The little Moorish temple under its lee has a low dome, square facade with small cupolas, and circular chancel. We ascended some steps to its low doorway; its quaint arched dome, little galleries, altar, crypts, and organ all within the compact compass of a circle of a Maltese cross—tiny aisles forming the sides of the cross, where there were shrines and tombs. The dome and aisles are supported by wonderfully strong Byzantine arches and arcades. The date of this unique little church is said to be very ancient, and probably stands on the site of the temples of Diana.

In the early part of the evening we sallied forth to visit the Exchange and Bourse at the end of the principal street near the harbour, receiving yet another impression as to the commercial greatness of Marseilles by a careful survey of this building, which is well worthy of a great city.

The main streets and boulevards are very handsome, with elegant fountains which relieve the somewhat monotonous regularity. Some of the squares are of immense size. There is a very large lazaretto, which is said to be one of the best managed in the world. The cafes are like small palaces, and the shops rival the finest in Paris.

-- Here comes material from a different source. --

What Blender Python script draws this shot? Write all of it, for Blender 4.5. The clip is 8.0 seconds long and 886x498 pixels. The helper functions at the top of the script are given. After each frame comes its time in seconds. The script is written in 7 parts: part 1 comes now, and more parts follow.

Here, as in most French cities, no expense is spared in making the streets gay and brilliant at night. The French people dearly love their cafes, spending many of their evening hours there instead of chez eux. It was Sunday when we were there, and the town teemed with holiday life. Up to noon it was comparatively quiet but after that what a change! The whole place was like a great fair, every one bent on fun and pleasure: hucksters' stalls, marionettes, bazaars, rifle-galleries, concerts, theatres, and crowded cafes, the latter resounding with the click of dominoes and billiard balls; the more quiet folk reading their beloved Figaro.